Wicipto berjanji proses pencairan dana tersebut tidak lama. Tergantung secepat apa organisasi bantuan hukum yang bersangkutan menyerahkan berkas-berkas terkait ke Kanwil Kemenkumham. Bahkan, untuk mendorong proses itu, digunakan mekanisme transfer antar rekening. “Kanwil approve kami bayar (tranfer,-red),” pungkasnya.

Terpisah, Ketua Yayasan Lembaga Bantuan Hukum Indonesia (YLBHI), Alvon Kurnia Palma, menegaskan pada intinya bankum ditujukan untuk membantu masyarakat miskin memperoleh keadilan yang substantif. Pasalnya, yang kerap terjadi saat ini masyarakat miskin cenderung kesulitan mendapat keadilan yang sesungguhnya. Tentunya dalam mencari keadilan itu, perkara yang dihadapi masyarakat miskin tak hanya soal pidana, tapi juga perdata dan tata usaha negara.

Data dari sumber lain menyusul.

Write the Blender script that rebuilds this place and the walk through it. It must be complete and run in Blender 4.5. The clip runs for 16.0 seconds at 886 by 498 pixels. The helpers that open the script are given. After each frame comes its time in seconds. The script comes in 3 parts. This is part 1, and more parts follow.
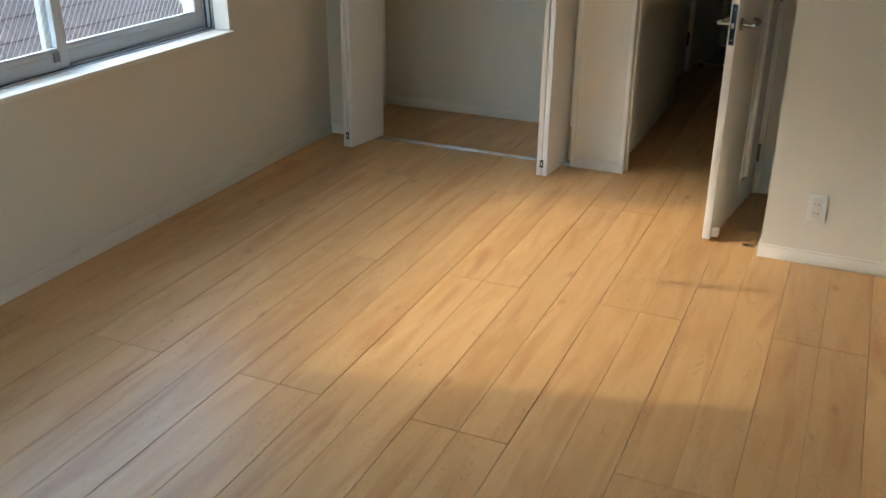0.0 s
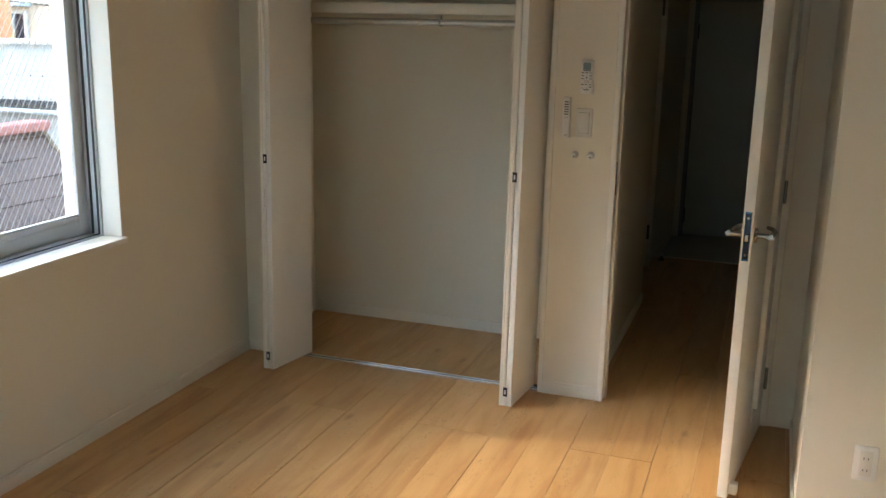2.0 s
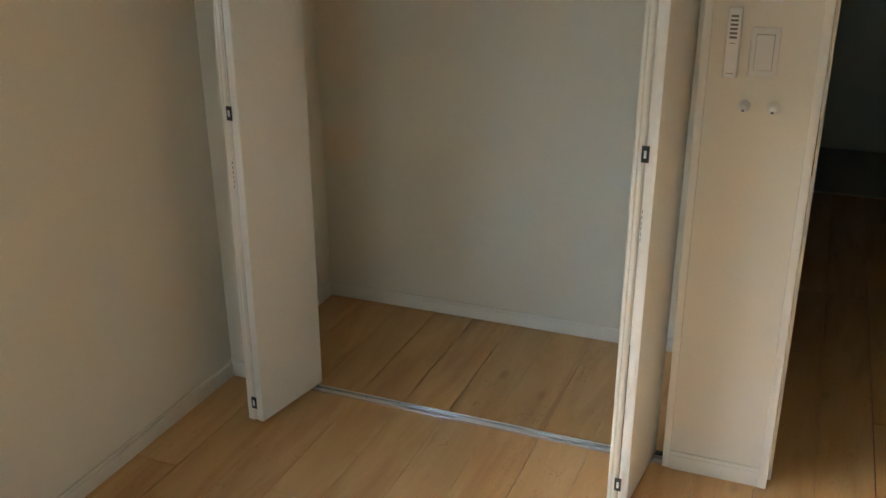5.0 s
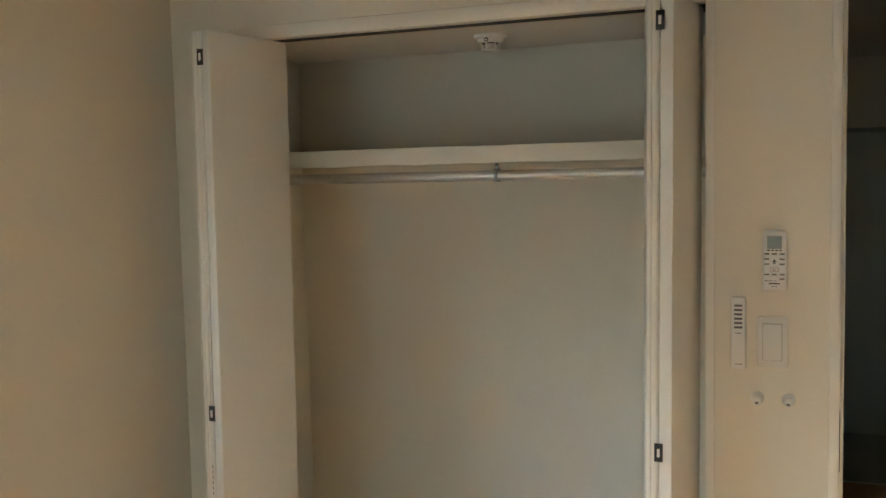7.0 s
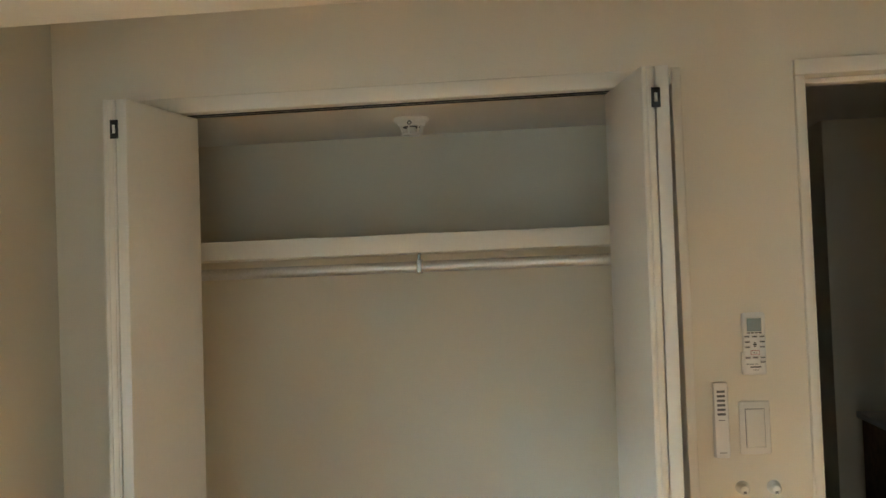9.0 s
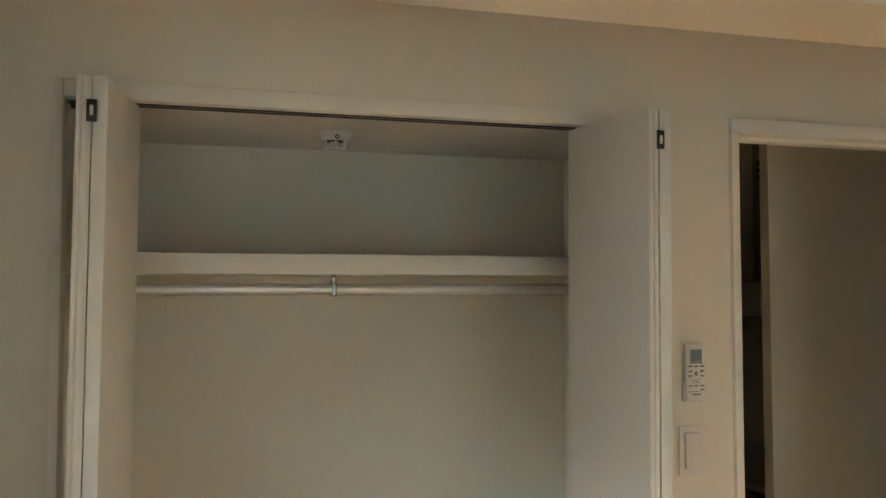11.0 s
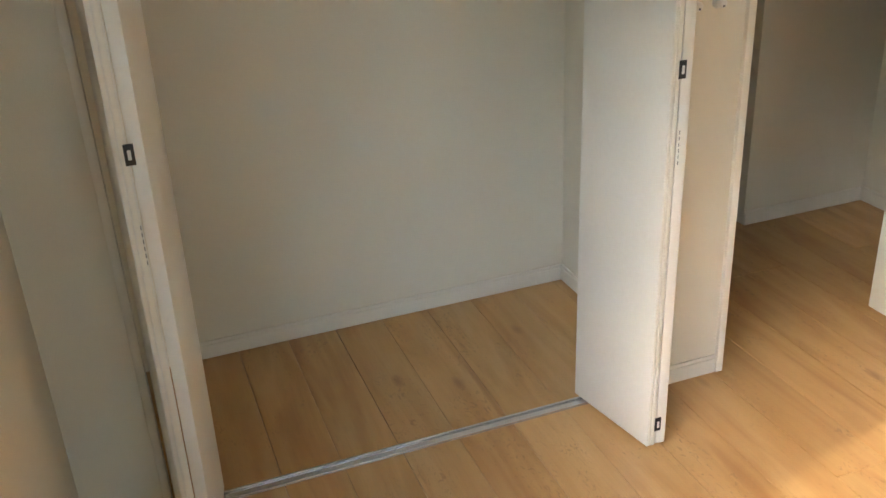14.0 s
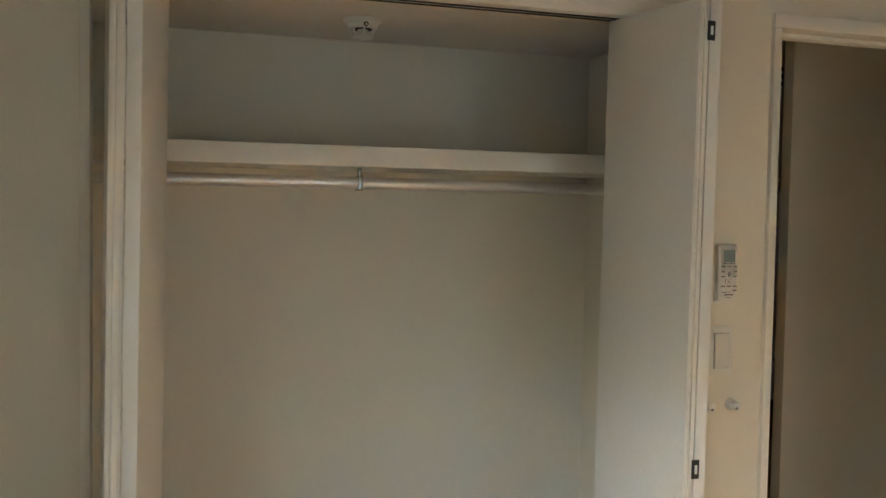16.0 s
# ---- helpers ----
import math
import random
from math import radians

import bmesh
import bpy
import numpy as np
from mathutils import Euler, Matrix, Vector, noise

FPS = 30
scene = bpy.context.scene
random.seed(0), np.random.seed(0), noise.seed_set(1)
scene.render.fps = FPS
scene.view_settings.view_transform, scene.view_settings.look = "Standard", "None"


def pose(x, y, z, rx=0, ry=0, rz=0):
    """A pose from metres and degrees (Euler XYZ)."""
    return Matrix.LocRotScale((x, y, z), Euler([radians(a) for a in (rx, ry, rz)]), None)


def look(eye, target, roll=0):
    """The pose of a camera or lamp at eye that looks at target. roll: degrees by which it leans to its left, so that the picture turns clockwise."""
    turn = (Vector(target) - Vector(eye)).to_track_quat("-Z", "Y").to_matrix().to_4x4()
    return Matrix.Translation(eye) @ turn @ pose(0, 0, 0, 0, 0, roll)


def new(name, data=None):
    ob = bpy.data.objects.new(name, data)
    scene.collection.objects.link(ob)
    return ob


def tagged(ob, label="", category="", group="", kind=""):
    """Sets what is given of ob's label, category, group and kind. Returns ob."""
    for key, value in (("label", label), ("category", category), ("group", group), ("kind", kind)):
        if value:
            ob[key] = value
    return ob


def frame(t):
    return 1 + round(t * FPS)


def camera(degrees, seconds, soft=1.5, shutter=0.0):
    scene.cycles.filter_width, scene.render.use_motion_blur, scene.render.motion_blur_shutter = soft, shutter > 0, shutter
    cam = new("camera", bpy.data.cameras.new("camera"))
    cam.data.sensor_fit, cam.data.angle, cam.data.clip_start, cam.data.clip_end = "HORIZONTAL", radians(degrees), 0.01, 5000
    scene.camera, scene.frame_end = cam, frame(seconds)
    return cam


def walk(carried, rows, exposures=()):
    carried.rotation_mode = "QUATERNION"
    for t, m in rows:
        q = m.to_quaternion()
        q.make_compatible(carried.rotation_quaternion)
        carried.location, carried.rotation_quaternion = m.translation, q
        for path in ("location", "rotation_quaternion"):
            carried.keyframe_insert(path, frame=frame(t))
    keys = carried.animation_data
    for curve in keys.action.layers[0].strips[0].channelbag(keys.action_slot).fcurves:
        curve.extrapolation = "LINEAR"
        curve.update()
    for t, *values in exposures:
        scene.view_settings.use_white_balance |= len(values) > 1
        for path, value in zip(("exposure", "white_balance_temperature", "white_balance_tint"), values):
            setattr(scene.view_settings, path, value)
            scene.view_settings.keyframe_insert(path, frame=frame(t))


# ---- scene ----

Misalnya, terkait perdata, tak jarang orang miskin berhadapan kepentingan dengan pihak yang kuat seperti perusahaan atau pemerintah. Seperti kasus ketenagakerjaan, dimana posisi pekerja yang lemah berhadapan dengan perusahaan. Kemudian penggusuran tanah warga yang dilakukan oleh pemerintah. Untuk itu, bankum digelar dalam rangka menyeimbangkan kekuatan antara rakyat dengan perusahaan atau korporasi dan pemerintah sehingga, akses rakyat untuk mendapat keadilan terbuka lebar.

Untuk itu dalam mengimplementasikan amanat UU Bankum, Alvon menegaskan skemanya harus meliputi tiga perkara yang dihadapi rakyat yaitu pidana, perdata dan tata usaha negara. “Jadi intinya tidak hanya kasus pidana, tapi ketiganya (pidana, perdata dan tata usaha negara,-red) karena konteksnya adalah bagaimana yang lemah menghadapi yang kuat,” tukasnya kepada hukumonline lewat telepon, Senin (3/6).